“Video games” is a very broad term since it just means a game played on an electronic device through a video. Kinda like how a game can be D&D or football but the two have very little in common. Some games are all about doing stuff while the story is unimportant while others are interactive stories.
@Maria Ramirez; Pretentiousness is not synonymous with intellectual. Also, it's a game, we want something more stimulating than 'push forward and occasionally hit a button'. It can be as artistic as it wants, you AT LEAST need as much as a visual novel with options that mean something to be a game.

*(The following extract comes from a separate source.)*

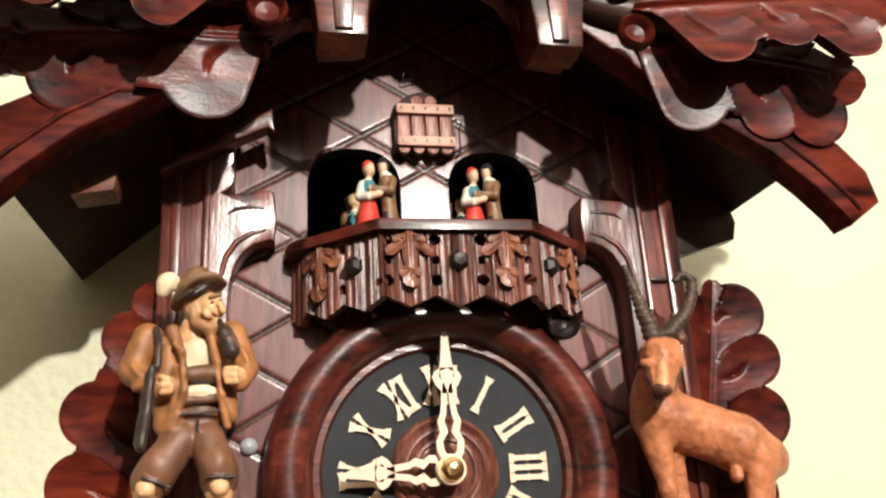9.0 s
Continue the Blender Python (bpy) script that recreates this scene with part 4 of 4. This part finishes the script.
ARMS = [((-0.1138, Y + 0.0010, 0.0895), (-0.1177, Y - 0.0010, 0.0777), 0.0053, 0.0049, 2), ((-0.1173, Y - 0.0010, 0.0767), (-0.1074, Y - 0.0080, 0.0695), 0.0049, 0.0041, 2), ((-0.1189, Y - 0.0040, 0.0802), (-0.1149, Y - 0.0085, 0.0750), 0.0016, 0.0008, 2),
     ((-0.1158, Y - 0.0060, 0.0704), (-0.1113, Y - 0.0100, 0.0719), 0.0014, 0.0008, 2), ((-0.1050, Y - 0.0105, 0.0705), (0.0033, 0.0027, 0.0033), 0), ((-0.1040, Y - 0.0135, 0.0719), (-0.1069, Y - 0.0135, 0.0728), 0.0012, 0.0010, 0),
     ((-0.1033, Y - 0.0140, 0.0697), (-0.1063, Y - 0.0140, 0.0700), 0.0012, 0.0010, 0), ((-0.1034, Y - 0.0135, 0.0678), (-0.1061, Y - 0.0135, 0.0676), 0.0012, 0.0010, 0), ((-0.0845, Y + 0.0010, 0.0903), (-0.0798, Y - 0.0020, 0.0776), 0.0049, 0.0043, 2),
     ((-0.0794, Y - 0.0020, 0.0766), (-0.0814, Y - 0.0080, 0.0714), 0.0043, 0.0035, 2), ((-0.0810, Y - 0.0050, 0.0831), (-0.0785, Y - 0.0070, 0.0777), 0.0014, 0.0008, 2), ((-0.0828, Y - 0.0105, 0.0734), (0.0037, 0.0027, 0.0029), 0),
     ((-0.0857, Y - 0.0130, 0.0750), (-0.0823, Y - 0.0140, 0.0751), 0.0012, 0.0010, 0), ((-0.0859, Y - 0.0132, 0.0728), (-0.0825, Y - 0.0142, 0.0728), 0.0012, 0.0010, 0), ((-0.0855, Y - 0.0130, 0.0707), (-0.0822, Y - 0.0138, 0.0707), 0.0010, 0.0010, 0)]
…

What is even "intellectually challenging" about it? It's quite a standard "the hero starts beaten and humble, grows up and improves, ends up saving the world and even obtaining omnipotence but then gives it up for unclear reasons" story. So very innovative, much challenging.
"Senua returns in this brutal journey of survival through the Psychological Horror, Mythology and Story Roch Torment that is Viking Iceland."

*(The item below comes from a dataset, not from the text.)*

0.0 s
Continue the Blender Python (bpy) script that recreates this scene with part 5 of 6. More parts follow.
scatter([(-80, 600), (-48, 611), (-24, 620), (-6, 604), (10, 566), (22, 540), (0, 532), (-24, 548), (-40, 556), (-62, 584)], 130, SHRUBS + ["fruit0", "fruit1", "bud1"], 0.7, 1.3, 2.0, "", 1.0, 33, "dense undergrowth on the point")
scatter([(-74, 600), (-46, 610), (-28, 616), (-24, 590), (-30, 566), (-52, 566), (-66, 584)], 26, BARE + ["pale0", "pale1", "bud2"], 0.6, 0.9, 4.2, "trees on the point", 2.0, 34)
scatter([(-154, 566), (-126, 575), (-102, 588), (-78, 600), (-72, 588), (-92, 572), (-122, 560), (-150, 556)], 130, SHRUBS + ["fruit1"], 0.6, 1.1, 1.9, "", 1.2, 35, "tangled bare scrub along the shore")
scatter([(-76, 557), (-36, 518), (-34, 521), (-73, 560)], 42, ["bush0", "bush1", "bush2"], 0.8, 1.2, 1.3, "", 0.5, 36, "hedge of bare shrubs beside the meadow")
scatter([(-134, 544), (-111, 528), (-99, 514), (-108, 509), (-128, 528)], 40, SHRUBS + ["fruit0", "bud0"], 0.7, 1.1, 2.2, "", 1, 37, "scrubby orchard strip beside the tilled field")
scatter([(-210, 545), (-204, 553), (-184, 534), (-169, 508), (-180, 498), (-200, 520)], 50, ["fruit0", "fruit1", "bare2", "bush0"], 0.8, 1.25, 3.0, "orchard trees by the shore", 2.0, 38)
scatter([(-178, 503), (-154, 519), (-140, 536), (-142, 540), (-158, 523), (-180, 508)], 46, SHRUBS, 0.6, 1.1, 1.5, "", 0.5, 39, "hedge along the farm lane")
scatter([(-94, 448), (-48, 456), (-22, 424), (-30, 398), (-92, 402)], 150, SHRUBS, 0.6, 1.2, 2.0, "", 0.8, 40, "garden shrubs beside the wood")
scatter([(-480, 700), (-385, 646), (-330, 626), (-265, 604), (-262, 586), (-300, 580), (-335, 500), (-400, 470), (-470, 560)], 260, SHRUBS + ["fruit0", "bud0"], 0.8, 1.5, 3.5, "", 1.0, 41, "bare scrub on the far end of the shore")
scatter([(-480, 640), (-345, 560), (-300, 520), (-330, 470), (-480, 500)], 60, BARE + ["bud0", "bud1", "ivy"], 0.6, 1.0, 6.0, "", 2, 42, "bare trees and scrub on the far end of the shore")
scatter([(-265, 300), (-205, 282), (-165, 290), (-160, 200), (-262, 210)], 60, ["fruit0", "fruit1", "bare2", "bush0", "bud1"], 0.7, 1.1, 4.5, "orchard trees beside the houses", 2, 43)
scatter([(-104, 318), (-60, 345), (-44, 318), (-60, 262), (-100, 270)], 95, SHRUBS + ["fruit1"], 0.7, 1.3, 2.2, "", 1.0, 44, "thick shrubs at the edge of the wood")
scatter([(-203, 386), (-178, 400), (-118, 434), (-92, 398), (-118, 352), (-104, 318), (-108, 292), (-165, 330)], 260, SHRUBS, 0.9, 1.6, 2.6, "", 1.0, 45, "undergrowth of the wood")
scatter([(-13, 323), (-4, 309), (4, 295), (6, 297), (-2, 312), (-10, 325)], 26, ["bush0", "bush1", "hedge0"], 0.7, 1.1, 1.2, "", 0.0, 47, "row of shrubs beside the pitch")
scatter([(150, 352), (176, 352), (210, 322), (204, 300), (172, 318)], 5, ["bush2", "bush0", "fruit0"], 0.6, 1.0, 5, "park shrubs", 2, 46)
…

I didn't like the look of the first game. So I'm giving this one a hard pass.
I am very open about my distaste for games without little gameplay. Of course, people may play anything they want, but I'll skip it.
Imagine a chess player being asked to watch a cutscene every time a knight moves, or read a novel about the White Kingdom and being called "dumb" if he refuses.
Maria Ramirez
7 months ago
This strip is an example of a weird pattern I’ve noticed in this comic. It’s Jo’s strange aversion to intellectually challenging art. Like if “walking simulators” are too pretentious for you, wait until hear about the movie “My Dinner With Andre”. They mostly just sit!
On the flipside, a game that gives moderate graphics and massive time sink in a sandbox would be Airship: Kingdoms Adrift. I've got 20 hours into it and the game has opened up with a "Do ANYTHING you wanna" with it. From, like, a Single A studio, and half the price. Gameplay trumps graphics, man.